“2021 Poverty Projections: Assessing Four American Rescue Plan Policies”

2021 Poverty Projections: Assessing Four American Rescue Plan Policies,” by Laura Wheaton, Sarah Minton, Linda Giannarelli, and Kelly Dwyer, Urban Institute

“Four key elements of the American Rescue Plan Act would reduce the projected poverty rate for 2021 by more than one-third. In an earlier analysis, we projected that without this legislation, the 2021 annual poverty rate would be 13.7 percent.  We project that key elements of the American Rescue Plan would reduce that annual poverty rate to 8.7 percent.
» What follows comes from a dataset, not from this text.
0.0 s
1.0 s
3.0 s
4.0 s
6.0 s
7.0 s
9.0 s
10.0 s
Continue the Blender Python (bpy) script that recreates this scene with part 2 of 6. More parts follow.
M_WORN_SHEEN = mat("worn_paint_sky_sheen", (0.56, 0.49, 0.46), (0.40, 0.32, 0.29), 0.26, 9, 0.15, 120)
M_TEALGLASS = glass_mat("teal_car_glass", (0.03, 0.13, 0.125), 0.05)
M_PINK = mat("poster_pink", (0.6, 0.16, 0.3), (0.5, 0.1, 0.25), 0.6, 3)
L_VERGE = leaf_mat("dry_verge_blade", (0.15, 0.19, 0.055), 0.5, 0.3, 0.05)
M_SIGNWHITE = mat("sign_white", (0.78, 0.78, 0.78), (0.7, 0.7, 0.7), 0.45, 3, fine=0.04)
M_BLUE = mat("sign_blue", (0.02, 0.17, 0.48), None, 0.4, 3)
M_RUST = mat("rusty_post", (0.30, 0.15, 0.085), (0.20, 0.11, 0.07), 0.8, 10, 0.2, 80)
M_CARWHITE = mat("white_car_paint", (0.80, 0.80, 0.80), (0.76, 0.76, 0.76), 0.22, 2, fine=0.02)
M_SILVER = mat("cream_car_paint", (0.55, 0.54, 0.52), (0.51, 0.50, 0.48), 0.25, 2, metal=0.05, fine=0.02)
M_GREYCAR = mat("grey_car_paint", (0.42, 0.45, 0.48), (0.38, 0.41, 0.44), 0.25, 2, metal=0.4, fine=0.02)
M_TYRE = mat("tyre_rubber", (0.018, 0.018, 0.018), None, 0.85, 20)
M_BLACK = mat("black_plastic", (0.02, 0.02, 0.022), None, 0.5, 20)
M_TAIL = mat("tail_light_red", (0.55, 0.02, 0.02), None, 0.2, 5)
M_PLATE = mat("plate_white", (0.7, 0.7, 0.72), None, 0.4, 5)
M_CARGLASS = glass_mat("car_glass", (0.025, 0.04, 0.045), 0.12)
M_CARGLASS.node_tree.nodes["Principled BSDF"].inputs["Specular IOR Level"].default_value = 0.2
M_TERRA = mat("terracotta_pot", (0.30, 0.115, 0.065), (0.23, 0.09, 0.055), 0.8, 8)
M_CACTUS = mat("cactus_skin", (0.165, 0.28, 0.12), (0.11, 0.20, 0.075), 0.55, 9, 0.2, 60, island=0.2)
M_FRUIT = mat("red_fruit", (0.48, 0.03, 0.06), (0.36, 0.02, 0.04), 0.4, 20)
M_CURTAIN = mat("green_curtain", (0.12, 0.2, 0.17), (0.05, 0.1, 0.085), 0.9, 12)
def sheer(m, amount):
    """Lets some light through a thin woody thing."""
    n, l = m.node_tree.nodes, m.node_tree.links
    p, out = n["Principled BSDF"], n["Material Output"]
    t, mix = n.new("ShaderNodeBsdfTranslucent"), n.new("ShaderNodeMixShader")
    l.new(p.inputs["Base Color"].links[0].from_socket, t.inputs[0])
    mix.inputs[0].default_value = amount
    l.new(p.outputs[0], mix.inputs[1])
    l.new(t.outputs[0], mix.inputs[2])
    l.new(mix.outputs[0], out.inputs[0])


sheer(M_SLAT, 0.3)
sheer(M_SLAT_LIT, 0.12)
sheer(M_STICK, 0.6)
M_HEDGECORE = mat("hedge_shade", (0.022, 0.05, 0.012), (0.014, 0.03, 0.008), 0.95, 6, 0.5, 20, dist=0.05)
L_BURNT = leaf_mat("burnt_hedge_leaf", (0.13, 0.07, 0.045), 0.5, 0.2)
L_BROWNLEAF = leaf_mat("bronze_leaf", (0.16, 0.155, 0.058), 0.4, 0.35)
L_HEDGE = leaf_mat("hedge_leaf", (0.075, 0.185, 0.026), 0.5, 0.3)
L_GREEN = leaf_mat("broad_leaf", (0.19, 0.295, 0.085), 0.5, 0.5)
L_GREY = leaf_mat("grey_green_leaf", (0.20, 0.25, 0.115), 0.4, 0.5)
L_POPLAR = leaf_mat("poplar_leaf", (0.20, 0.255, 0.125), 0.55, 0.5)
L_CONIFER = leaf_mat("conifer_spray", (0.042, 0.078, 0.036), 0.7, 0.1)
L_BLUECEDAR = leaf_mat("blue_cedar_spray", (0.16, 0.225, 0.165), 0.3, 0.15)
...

The policies would reduce poverty by more than half for children and for people in households experiencing job loss. Poverty would fall about 42 percent for Black, non-Hispanic people, 39 percent for Hispanic people, and 34 percent for white, non-Hispanic people, reducing the disparities in poverty rates for Black, non-Hispanic people and Hispanic people relative to white, non-Hispanic people. Our estimates include the effects of the American Rescue Plan Act’s (1) extension of pandemic-related unemployment insurance benefits, (2) extension of higher Supplemental Nutrition Assistance Program benefits, (3) $1,400 recovery rebate payments, and (4) advance portion of the increased child tax credit. Our projections, developed using the Urban Institute’s Analysis of Transfers, Taxes, and Income Security (ATTIS) model, assess the impacts of these provisions on families’ economic well-being using the Supplemental Poverty Measure. For the baseline 2021 poverty projections—without the new legislation—see https://www.urban.org/research/publication/2021-poverty-projections.”

LTC Comment, Stephen A. Moses, President, Center for Long-Term Care Reform:

Sorry, I missed the part about how pulling capital out of the productive economy to shower it on everyone and everything that are not producing anything will help anyone in the long run. As Elon Musk said: “If you don’t make stuff, there is no stuff.”